As provas estão aparecendo, também, pelo cruzamento das informações dadas por Costa e, no mesmo sistema de delação premiada, pelo doleiro Alberto Yousseff. As denúncias só se fortaleceram.
- O mais interessante é que a prova é feita em cima do 'caixa 1'. As empresas de Youseff emitiram notas para a contabilidade oficial dessas empresas, empreiteiras e consórcios, porque isso tem de ser colocado no Imposto de Renda", diz o investigador.
No caso das operações por meio do doleiro, o golpe em cima da Petrobras não era nem o de sobrepreço, mas sim de obras e serviços não realizados.
Os Odebrecht, assim como os titulares das outras quatro grandes empreiteiras, incluídas no total de 13 empresas citadas como corruptoras por Costa, têm mesmo uma parada indigesta pela frente. Defendidos pelo ex-ministro da Justiça Márcio Thomaz Bastos, que também advoga para a Camargo Corrêa, Emílio e Marcelo terão, a certa altura do processo, de se avistar com o juiz Moro. Titula da Vara Federal de Curitiba, ele é considerado o mais implacável especialista do País em crimes financeiros. Ao conduzir o maior julgamento de doleiros do País, entre 2003 e 2007, no chamado caso Banestado, Moro promoveu 97 condenações sob acusação de remessa ilegal de US$ 28 milhões ao exterior. As multas aplicadas pela Receita Federal, com base no julgamento, chegaram a R$ 8,4 bilhões. O caso introduziu uma série de atualizações no Direito Pena brasileiro. Dos Estados Unidos, por exemplo, o juiz Moro conseguiu obter nada menos que um contêiner em documentos.

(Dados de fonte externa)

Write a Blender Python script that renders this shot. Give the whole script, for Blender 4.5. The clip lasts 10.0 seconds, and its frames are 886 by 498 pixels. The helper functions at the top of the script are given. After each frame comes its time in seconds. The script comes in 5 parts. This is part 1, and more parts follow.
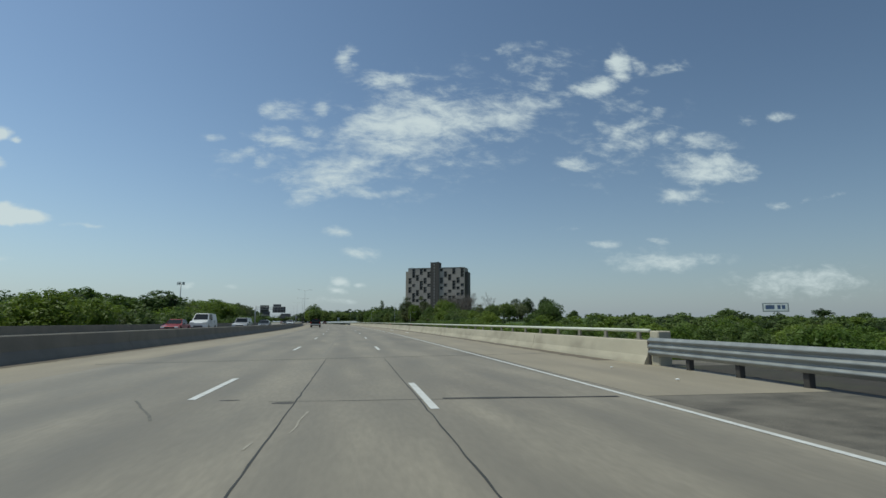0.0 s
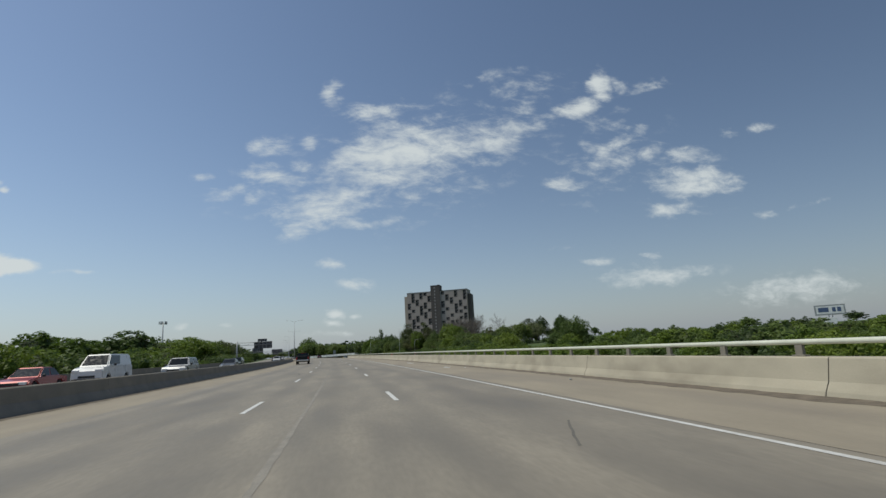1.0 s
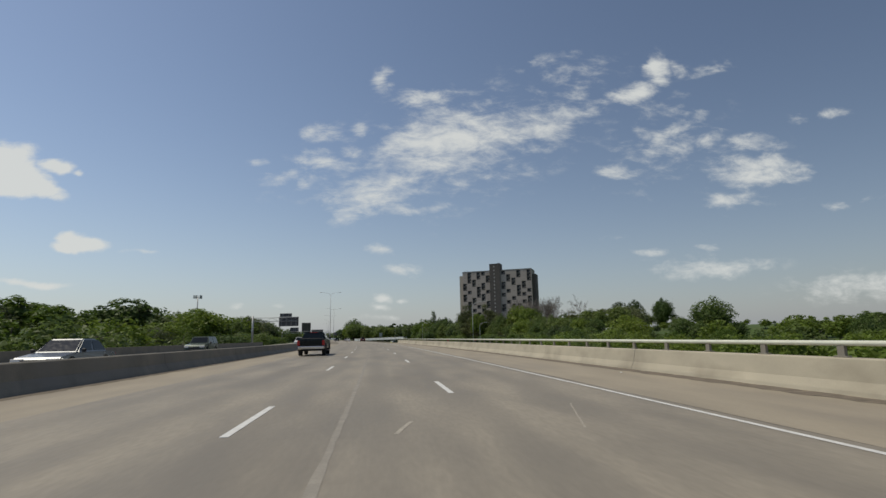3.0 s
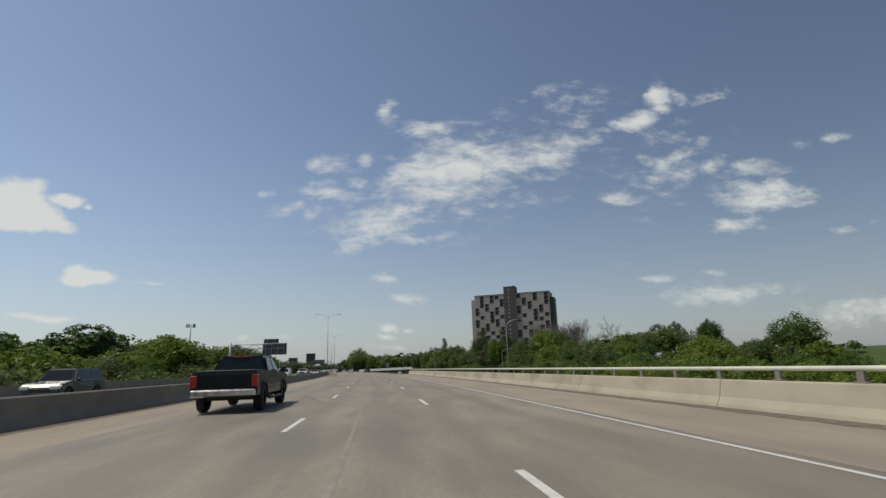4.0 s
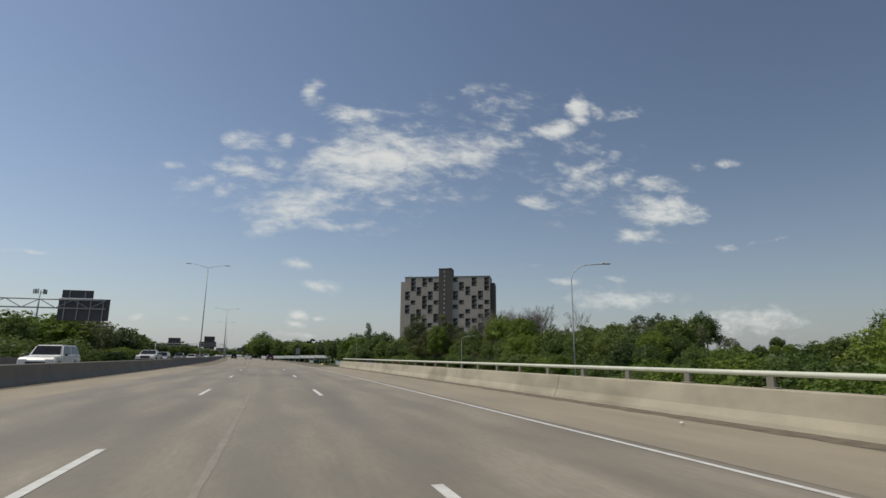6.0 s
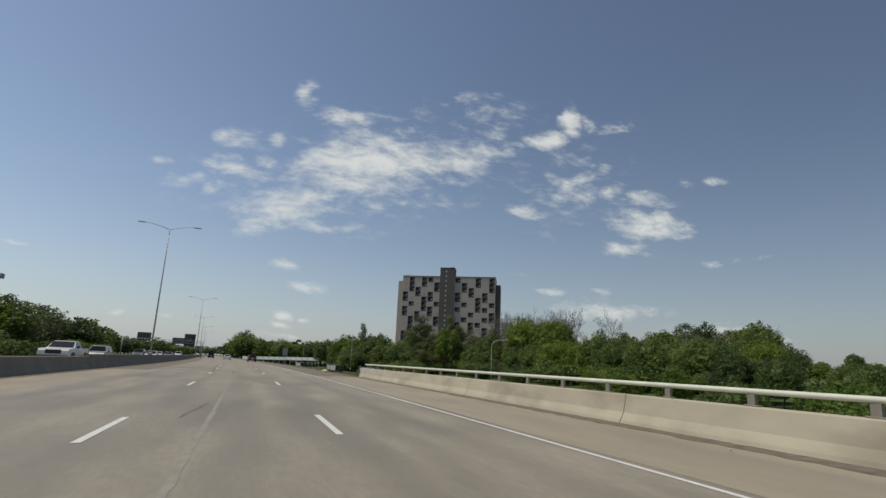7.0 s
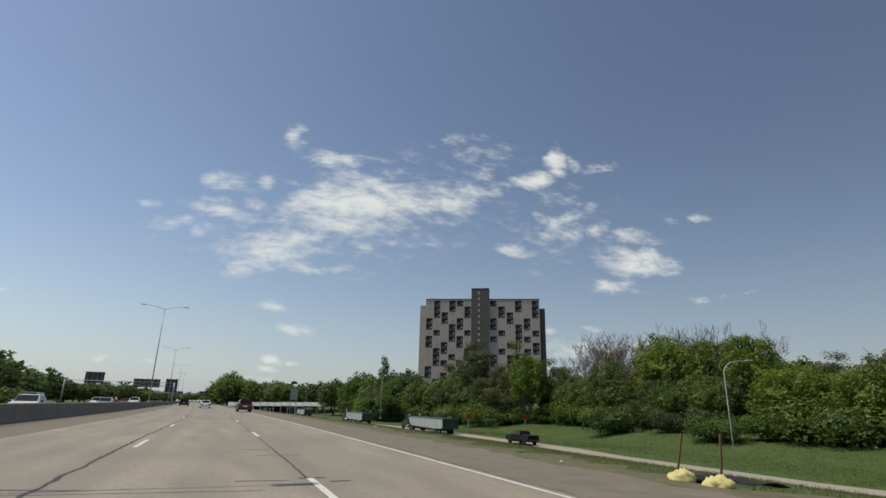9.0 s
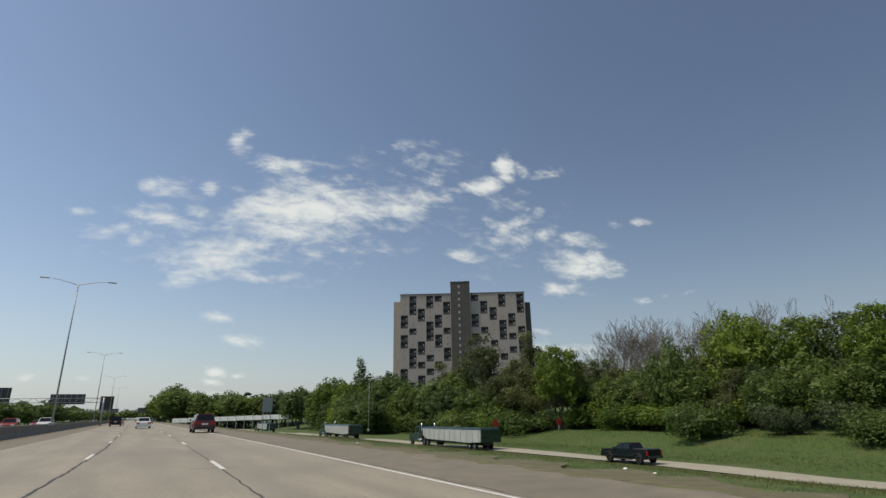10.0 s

Caso o juiz Teori Zavascki, do Supremo Tribunal Federal, que tem a palavra sobre um possível desmembramento do julgamento do caso, os Odebrecht não têm como escapar de Moro. Mas se Zavascki requisitar todo o processo para o STF, pai e filho terão um caso a ser defendido no próprio Supremo, à vista, ao vivo, da Nação, via TV Justiça. Nos dois casos, uma situação nada agradável.
Após dezenas de casos de corrupção que ocuparam a mídia nos últimos 20 anos, como o dos Anões do Orçamento, do juiz Nicolau dos Santos Neto, do TRT paulista e da Pasta Rosa, finalmente chega-se ao ponto que não somente os corruptos, mas os corruptores poderão sentar no banco dos réus e, dali, irem para a cadeia. Os titulares das Big Five e, em particular, os chefes da Big One estão na alça de mira da Justiça.
Em nota, a Odebrecht alega não ter pago a propina de US$ 23 milhões. No entanto, a delação premiada prevê que, em caso de incriminação falsa, Paulo Roberto Costa volta imediatamente para a prisão.
Se ele já aceitou devolver todos os recursos desviados, é difícil acreditar que ele possa estar mentindo.
No caso da Odebrecht, há ainda um complicador adicional. Em qualquer empresa do mundo, uma propina tão grande, de US$ 23 milhões (equivalente a R$ 57 milhões) seria paga sem o conhecimento dos donos?
Num país que passou a aplicar recentemente a "teoria do domínio do fato", é difícil imaginar que o juiz Sergio Moro perderá a chance de punir tubarões tão vistosos.